How to Request a Review of a Denial of Unemployment Benefits

by Dave Atkins on January 11, 2010

in Advice to Unemployed

A number of people who are unemployed in Massachusetts and have lost their benefits due to situations with part-time employment, freelance income, and problems accepting or refusing employment have commented on my blog or sent me emails asking for help. I made some calls today and decided to post some information here in the hope that it can help…

Disclaimer: I have not gone through this process myself (and hope I will never have to) and I do not have personal knowledge of the facts involved in any individual case. I am not representing anyone as an attorney; just reporting what I understand the process to be. If you know better…please comment appropriately and help everyone…

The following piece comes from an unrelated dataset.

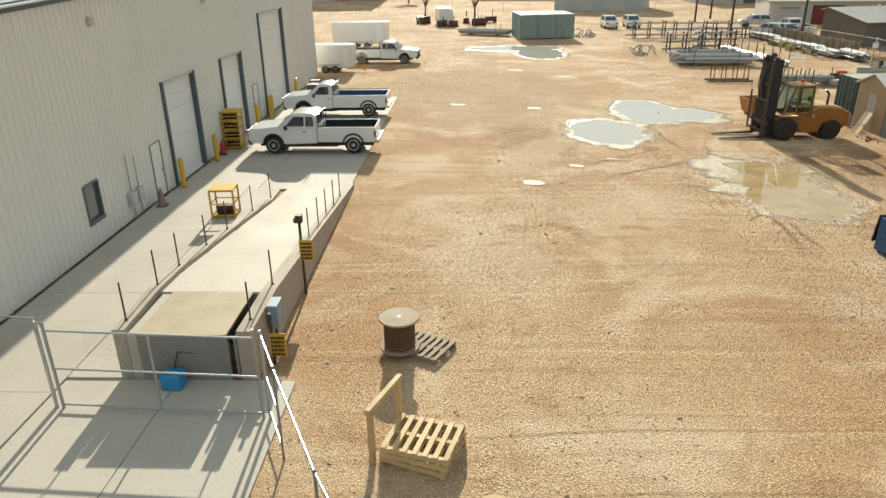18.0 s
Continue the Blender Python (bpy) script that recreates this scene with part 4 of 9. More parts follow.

The most important thing you can do if you believe your benefits are being wrongly denied is to continue to file your weekly claim by phone or online. If you don’t file those weekly claims, even if the original denial is reversed, you will not be able to collect benefits retroactively.

When your benefits are canceled or denied, you should receive a letter informing you of this decision and your right to request a hearing. I get the impression that some people are told on the phone that they no longer qualify for benefits and then they just give up. Don’t do that. If you receive this letter, it should include instructions on how to request a hearing which initiates the process described on the DUA web site.

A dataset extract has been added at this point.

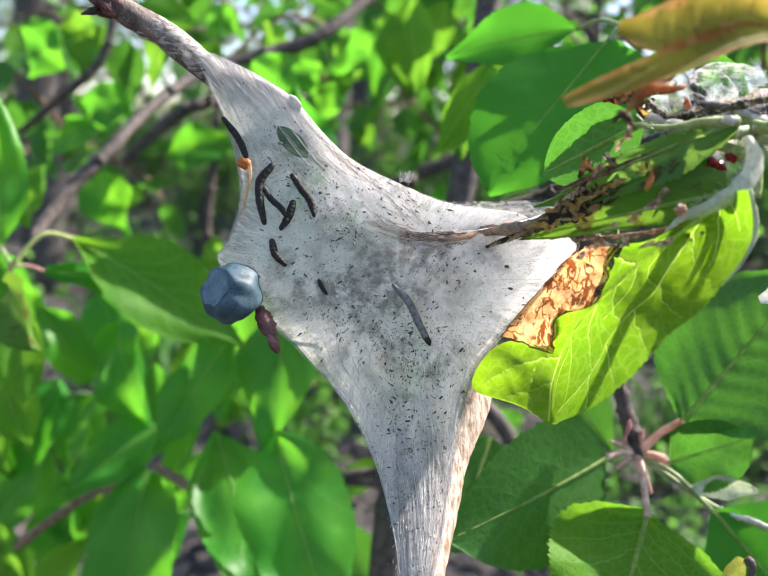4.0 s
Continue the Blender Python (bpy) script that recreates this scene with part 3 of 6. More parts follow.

Make your appeal timely–you have 10 days from the original letter to contest the determination.

If you do not receive a letter, you can contact the Adjustment Unit of the Department of Labor and Workforce Development, Division of Unimployment Assurance to state your claim and request a hearing. These hearings can take weeks or months to schedule, during which time you should keep filing your weekly claim.

Write a letter, identifying yourself, including your Social Security Number and any case/claim number information you have, and stating that you would like to request a review of your eligibility for benefits. State the facts about your claim–when did you file, what conversations did you have on the phone, what the current status of your benefits are as you understand them… It is best to state the procedural facts clearly and unemotionally to make it clear what you are asking for and what actions have been taken by DUA up to this point. Then, you can describe your circumstances–why you did what you were told disqualified you.

The purpose of this letter is to get a hearing, not to win your case outright. So don’t tell them your life story and don’t provide extraneous facts about your employment or other information that they don’t know about that might raise additional issues!

For example, if you were told that because you quit a job, you can no longer claim benefits, you should say something like this: “The Tele-Claim representative told me that because I had stopped working as a dishwasher, I was no longer eligible to file for weekly benefits. I stopped filing my weekly claim but never received any formal notice of this decision.” As you relate the facts, focus on “what” happened, not what you believe, think, feel, desire or wish. Then, request a review very explicity by saying, “I would like you to review my denial of benefits and give me an opportunity to appeal the decision.” Then, you go into the consequences: “Based on what I was told, I stopped filing weekly claims. I was never fully employed and [rest of story.]

That’s just my advice on writing a persuasive letter–obviously eveyone has their own situation, but the important thing is to lay out the procedural facts as accurately as possible and ask for an opportunity to provide additional information to help them make a more accurate determination of your status.

Send this letter to:

Adjustment Unit, DUA
Department of Workforce Development
Charles F. Hurley Building
19 Staniford Street, 2nd Floor
Boston, MA 02114

Then wait. Unfortunately, there is a backlog and it could be 6-8 weeks before you hear anything. However, after 3 weeks, you can call the Hearings Department at 617-626-5200 to verify that the case has been opened/entered into the system, at which point you would receive a docket number that can be used to check status on the phone.

Don’t give up. If I were in the situation described by some of the people who have contacted me, I would send a letter and start filing my weekly claim immediately AND argue that my failure to file previous weeks was not my fault because I was told to stop claiming. If the online form will not allow you to file a weekly claim…call the Tele-Claim center at 617-626-6338. If that person says “you’re not eligible,” then you should say “I am filing an appeal and want to certify that for this week, I was available for work, looked for work, and did not earn any money.”

Pace yourself. You still need to find a job, but these benefits–if you deserve them–might be the difference between digging out of debt for years after you find work. So:

  1. write that letter and mail it
  2. do your weekly claim – keep the work search log going too so you have documentation of your efforts to find a job and you don’t create another problem
  3. wait 3 weeks, then call the Hearing Department at DUA to verify the hearing process is initiated. If it is not…hopefully they can help you on the phone to know what to do next.
  4. go to the hearing and make your case

If the hearing results in an adverse judgment…you have the right to appeal the hearing as well.

As with any bureaucratic process, it would be nice if someone told you all this up front…or if someone acted as your advocate/guide/counsellor along the way. But that’s not how it works, so live, learn, and share.